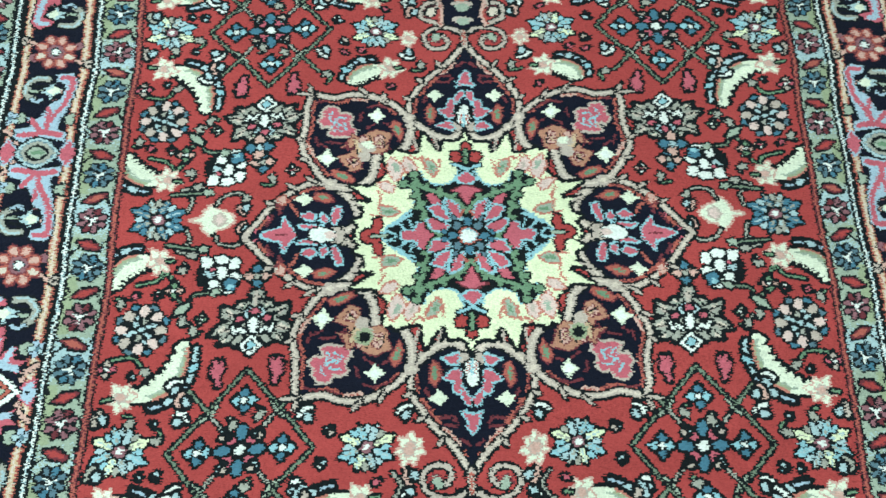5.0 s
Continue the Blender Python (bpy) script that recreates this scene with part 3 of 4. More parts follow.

——————————

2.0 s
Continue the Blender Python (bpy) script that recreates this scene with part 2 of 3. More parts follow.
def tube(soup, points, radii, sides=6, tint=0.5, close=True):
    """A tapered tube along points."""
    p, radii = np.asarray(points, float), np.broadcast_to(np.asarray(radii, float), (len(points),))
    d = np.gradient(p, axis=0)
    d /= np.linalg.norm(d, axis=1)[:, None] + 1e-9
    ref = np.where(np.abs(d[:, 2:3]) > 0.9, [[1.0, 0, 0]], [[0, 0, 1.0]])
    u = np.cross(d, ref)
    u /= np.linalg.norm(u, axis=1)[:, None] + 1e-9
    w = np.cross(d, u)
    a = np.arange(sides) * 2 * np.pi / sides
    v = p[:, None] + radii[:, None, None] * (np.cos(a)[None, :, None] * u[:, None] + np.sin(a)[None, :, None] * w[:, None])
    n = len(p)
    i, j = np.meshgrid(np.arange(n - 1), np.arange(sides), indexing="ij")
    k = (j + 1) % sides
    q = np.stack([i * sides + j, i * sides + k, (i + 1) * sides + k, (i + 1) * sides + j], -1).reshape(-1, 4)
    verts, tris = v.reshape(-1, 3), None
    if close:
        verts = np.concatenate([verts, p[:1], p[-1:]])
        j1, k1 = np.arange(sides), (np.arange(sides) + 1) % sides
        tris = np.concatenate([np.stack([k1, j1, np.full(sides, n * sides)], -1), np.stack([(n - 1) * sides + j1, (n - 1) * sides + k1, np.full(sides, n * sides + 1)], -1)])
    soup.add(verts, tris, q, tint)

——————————

◆ WORK TO BE COMPLETED:
Copy out every line of the listing that includes the string "script".

◆ FULL RESPONSE:
Continue the Blender Python (bpy) script that recreates this scene with part 3 of 4. More parts follow.
Continue the Blender Python (bpy) script that recreates this scene with part 2 of 3. More parts follow.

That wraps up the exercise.